* Start *
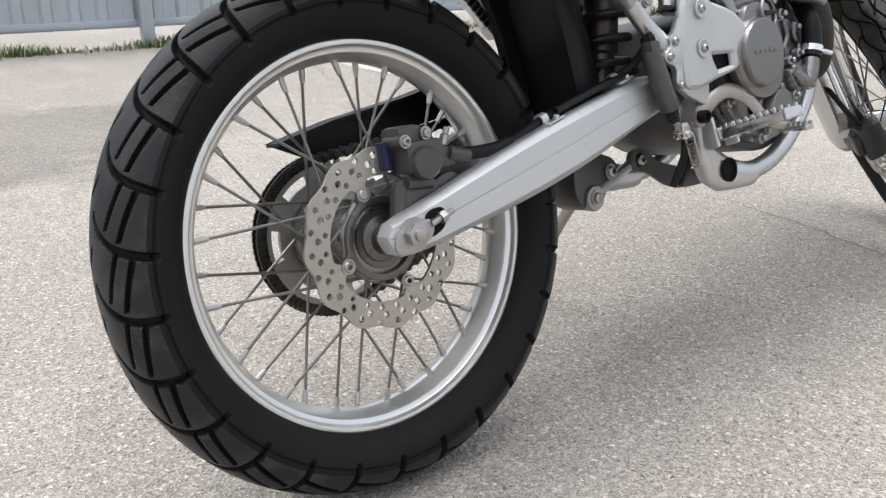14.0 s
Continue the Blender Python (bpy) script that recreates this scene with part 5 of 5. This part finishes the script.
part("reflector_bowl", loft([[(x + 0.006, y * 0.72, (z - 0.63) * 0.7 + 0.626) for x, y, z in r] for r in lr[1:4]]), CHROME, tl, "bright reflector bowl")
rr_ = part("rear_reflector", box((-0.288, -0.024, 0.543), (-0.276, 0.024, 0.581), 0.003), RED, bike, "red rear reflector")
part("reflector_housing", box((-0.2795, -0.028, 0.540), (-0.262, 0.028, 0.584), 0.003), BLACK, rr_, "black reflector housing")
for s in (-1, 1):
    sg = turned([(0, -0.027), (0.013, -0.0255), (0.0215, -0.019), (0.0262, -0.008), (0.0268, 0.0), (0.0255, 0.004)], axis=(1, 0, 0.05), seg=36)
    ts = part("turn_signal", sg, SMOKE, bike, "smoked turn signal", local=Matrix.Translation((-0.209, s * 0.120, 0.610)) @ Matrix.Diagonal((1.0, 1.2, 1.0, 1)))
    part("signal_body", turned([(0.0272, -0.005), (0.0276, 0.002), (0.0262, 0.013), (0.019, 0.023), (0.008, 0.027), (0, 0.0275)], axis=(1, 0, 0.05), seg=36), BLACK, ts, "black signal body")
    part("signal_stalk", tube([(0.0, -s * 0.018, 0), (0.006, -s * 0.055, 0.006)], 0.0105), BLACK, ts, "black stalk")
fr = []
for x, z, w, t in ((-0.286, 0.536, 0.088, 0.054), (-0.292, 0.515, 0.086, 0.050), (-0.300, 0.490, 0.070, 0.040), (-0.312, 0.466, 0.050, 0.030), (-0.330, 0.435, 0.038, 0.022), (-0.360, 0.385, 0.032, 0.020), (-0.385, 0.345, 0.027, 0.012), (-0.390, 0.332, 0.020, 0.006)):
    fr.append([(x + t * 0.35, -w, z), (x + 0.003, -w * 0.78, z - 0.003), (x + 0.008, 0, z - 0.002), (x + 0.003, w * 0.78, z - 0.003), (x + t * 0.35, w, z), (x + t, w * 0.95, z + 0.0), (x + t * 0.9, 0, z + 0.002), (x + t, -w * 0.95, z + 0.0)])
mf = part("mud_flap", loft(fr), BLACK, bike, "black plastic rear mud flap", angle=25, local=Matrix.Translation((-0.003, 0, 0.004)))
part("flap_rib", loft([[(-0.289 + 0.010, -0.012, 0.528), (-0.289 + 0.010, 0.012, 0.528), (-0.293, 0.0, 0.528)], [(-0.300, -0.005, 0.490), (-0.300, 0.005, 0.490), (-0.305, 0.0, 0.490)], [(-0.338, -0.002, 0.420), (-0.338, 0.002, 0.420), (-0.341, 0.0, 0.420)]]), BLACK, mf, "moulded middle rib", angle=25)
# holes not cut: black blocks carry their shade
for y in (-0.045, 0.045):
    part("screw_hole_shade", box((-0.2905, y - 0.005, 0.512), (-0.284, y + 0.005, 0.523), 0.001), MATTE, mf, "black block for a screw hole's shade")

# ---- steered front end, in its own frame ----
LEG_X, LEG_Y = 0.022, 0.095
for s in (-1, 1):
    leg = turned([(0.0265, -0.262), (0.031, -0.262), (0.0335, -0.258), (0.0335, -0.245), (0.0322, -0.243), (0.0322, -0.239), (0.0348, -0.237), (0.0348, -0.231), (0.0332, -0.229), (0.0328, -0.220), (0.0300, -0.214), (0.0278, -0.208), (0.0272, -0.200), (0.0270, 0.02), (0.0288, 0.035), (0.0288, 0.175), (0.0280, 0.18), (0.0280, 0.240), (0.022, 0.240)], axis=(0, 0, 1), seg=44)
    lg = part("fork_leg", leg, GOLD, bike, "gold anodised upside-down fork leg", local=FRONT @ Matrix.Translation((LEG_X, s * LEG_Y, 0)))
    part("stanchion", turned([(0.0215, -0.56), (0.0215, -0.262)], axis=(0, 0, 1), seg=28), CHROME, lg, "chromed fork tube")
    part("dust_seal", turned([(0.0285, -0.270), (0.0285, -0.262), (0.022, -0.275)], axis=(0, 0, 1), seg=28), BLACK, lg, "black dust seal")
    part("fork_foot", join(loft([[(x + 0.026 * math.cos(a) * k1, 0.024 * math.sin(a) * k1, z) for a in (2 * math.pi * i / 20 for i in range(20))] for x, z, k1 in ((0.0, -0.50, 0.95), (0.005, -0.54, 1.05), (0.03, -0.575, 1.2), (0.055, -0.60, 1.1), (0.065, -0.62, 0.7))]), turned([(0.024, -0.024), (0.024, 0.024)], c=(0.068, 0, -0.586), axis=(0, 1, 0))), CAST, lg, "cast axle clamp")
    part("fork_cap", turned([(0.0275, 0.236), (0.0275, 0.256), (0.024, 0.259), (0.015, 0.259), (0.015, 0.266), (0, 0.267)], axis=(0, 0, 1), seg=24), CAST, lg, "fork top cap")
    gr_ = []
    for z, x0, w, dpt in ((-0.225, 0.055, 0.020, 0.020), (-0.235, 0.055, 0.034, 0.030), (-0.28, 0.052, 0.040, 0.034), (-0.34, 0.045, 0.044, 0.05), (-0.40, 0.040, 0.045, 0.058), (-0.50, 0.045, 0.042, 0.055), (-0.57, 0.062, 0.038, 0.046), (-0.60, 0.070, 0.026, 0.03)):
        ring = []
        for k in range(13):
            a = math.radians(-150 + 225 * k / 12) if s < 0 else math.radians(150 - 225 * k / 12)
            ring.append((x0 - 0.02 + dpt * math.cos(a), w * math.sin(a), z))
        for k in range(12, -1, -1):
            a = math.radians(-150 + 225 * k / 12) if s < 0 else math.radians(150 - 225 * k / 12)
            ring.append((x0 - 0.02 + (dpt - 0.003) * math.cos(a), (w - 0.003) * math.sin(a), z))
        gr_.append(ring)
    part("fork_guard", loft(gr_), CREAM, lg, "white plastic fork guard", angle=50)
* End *
● **Given instruction**
Write out the full set of lines verbatim, without the pictures.

● **Result**
14.0 s
Continue the Blender Python (bpy) script that recreates this scene with part 5 of 5. This part finishes the script.
part("reflector_bowl", loft([[(x + 0.006, y * 0.72, (z - 0.63) * 0.7 + 0.626) for x, y, z in r] for r in lr[1:4]]), CHROME, tl, "bright reflector bowl")
rr_ = part("rear_reflector", box((-0.288, -0.024, 0.543), (-0.276, 0.024, 0.581), 0.003), RED, bike, "red rear reflector")
part("reflector_housing", box((-0.2795, -0.028, 0.540), (-0.262, 0.028, 0.584), 0.003), BLACK, rr_, "black reflector housing")
for s in (-1, 1):
    sg = turned([(0, -0.027), (0.013, -0.0255), (0.0215, -0.019), (0.0262, -0.008), (0.0268, 0.0), (0.0255, 0.004)], axis=(1, 0, 0.05), seg=36)
    ts = part("turn_signal", sg, SMOKE, bike, "smoked turn signal", local=Matrix.Translation((-0.209, s * 0.120, 0.610)) @ Matrix.Diagonal((1.0, 1.2, 1.0, 1)))
    part("signal_body", turned([(0.0272, -0.005), (0.0276, 0.002), (0.0262, 0.013), (0.019, 0.023), (0.008, 0.027), (0, 0.0275)], axis=(1, 0, 0.05), seg=36), BLACK, ts, "black signal body")
    part("signal_stalk", tube([(0.0, -s * 0.018, 0), (0.006, -s * 0.055, 0.006)], 0.0105), BLACK, ts, "black stalk")
fr = []
for x, z, w, t in ((-0.286, 0.536, 0.088, 0.054), (-0.292, 0.515, 0.086, 0.050), (-0.300, 0.490, 0.070, 0.040), (-0.312, 0.466, 0.050, 0.030), (-0.330, 0.435, 0.038, 0.022), (-0.360, 0.385, 0.032, 0.020), (-0.385, 0.345, 0.027, 0.012), (-0.390, 0.332, 0.020, 0.006)):
    fr.append([(x + t * 0.35, -w, z), (x + 0.003, -w * 0.78, z - 0.003), (x + 0.008, 0, z - 0.002), (x + 0.003, w * 0.78, z - 0.003), (x + t * 0.35, w, z), (x + t, w * 0.95, z + 0.0), (x + t * 0.9, 0, z + 0.002), (x + t, -w * 0.95, z + 0.0)])
mf = part("mud_flap", loft(fr), BLACK, bike, "black plastic rear mud flap", angle=25, local=Matrix.Translation((-0.003, 0, 0.004)))
part("flap_rib", loft([[(-0.289 + 0.010, -0.012, 0.528), (-0.289 + 0.010, 0.012, 0.528), (-0.293, 0.0, 0.528)], [(-0.300, -0.005, 0.490), (-0.300, 0.005, 0.490), (-0.305, 0.0, 0.490)], [(-0.338, -0.002, 0.420), (-0.338, 0.002, 0.420), (-0.341, 0.0, 0.420)]]), BLACK, mf, "moulded middle rib", angle=25)
# holes not cut: black blocks carry their shade
for y in (-0.045, 0.045):
    part("screw_hole_shade", box((-0.2905, y - 0.005, 0.512), (-0.284, y + 0.005, 0.523), 0.001), MATTE, mf, "black block for a screw hole's shade")

# ---- steered front end, in its own frame ----
LEG_X, LEG_Y = 0.022, 0.095
for s in (-1, 1):
    leg = turned([(0.0265, -0.262), (0.031, -0.262), (0.0335, -0.258), (0.0335, -0.245), (0.0322, -0.243), (0.0322, -0.239), (0.0348, -0.237), (0.0348, -0.231), (0.0332, -0.229), (0.0328, -0.220), (0.0300, -0.214), (0.0278, -0.208), (0.0272, -0.200), (0.0270, 0.02), (0.0288, 0.035), (0.0288, 0.175), (0.0280, 0.18), (0.0280, 0.240), (0.022, 0.240)], axis=(0, 0, 1), seg=44)
    lg = part("fork_leg", leg, GOLD, bike, "gold anodised upside-down fork leg", local=FRONT @ Matrix.Translation((LEG_X, s * LEG_Y, 0)))
    part("stanchion", turned([(0.0215, -0.56), (0.0215, -0.262)], axis=(0, 0, 1), seg=28), CHROME, lg, "chromed fork tube")
    part("dust_seal", turned([(0.0285, -0.270), (0.0285, -0.262), (0.022, -0.275)], axis=(0, 0, 1), seg=28), BLACK, lg, "black dust seal")
    part("fork_foot", join(loft([[(x + 0.026 * math.cos(a) * k1, 0.024 * math.sin(a) * k1, z) for a in (2 * math.pi * i / 20 for i in range(20))] for x, z, k1 in ((0.0, -0.50, 0.95), (0.005, -0.54, 1.05), (0.03, -0.575, 1.2), (0.055, -0.60, 1.1), (0.065, -0.62, 0.7))]), turned([(0.024, -0.024), (0.024, 0.024)], c=(0.068, 0, -0.586), axis=(0, 1, 0))), CAST, lg, "cast axle clamp")
    part("fork_cap", turned([(0.0275, 0.236), (0.0275, 0.256), (0.024, 0.259), (0.015, 0.259), (0.015, 0.266), (0, 0.267)], axis=(0, 0, 1), seg=24), CAST, lg, "fork top cap")
    gr_ = []
    for z, x0, w, dpt in ((-0.225, 0.055, 0.020, 0.020), (-0.235, 0.055, 0.034, 0.030), (-0.28, 0.052, 0.040, 0.034), (-0.34, 0.045, 0.044, 0.05), (-0.40, 0.040, 0.045, 0.058), (-0.50, 0.045, 0.042, 0.055), (-0.57, 0.062, 0.038, 0.046), (-0.60, 0.070, 0.026, 0.03)):
        ring = []
        for k in range(13):
            a = math.radians(-150 + 225 * k / 12) if s < 0 else math.radians(150 - 225 * k / 12)
            ring.append((x0 - 0.02 + dpt * math.cos(a), w * math.sin(a), z))
        for k in range(12, -1, -1):
            a = math.radians(-150 + 225 * k / 12) if s < 0 else math.radians(150 - 225 * k / 12)
            ring.append((x0 - 0.02 + (dpt - 0.003) * math.cos(a), (w - 0.003) * math.sin(a), z))
        gr_.append(ring)
    part("fork_guard", loft(gr_), CREAM, lg, "white plastic fork guard", angle=50)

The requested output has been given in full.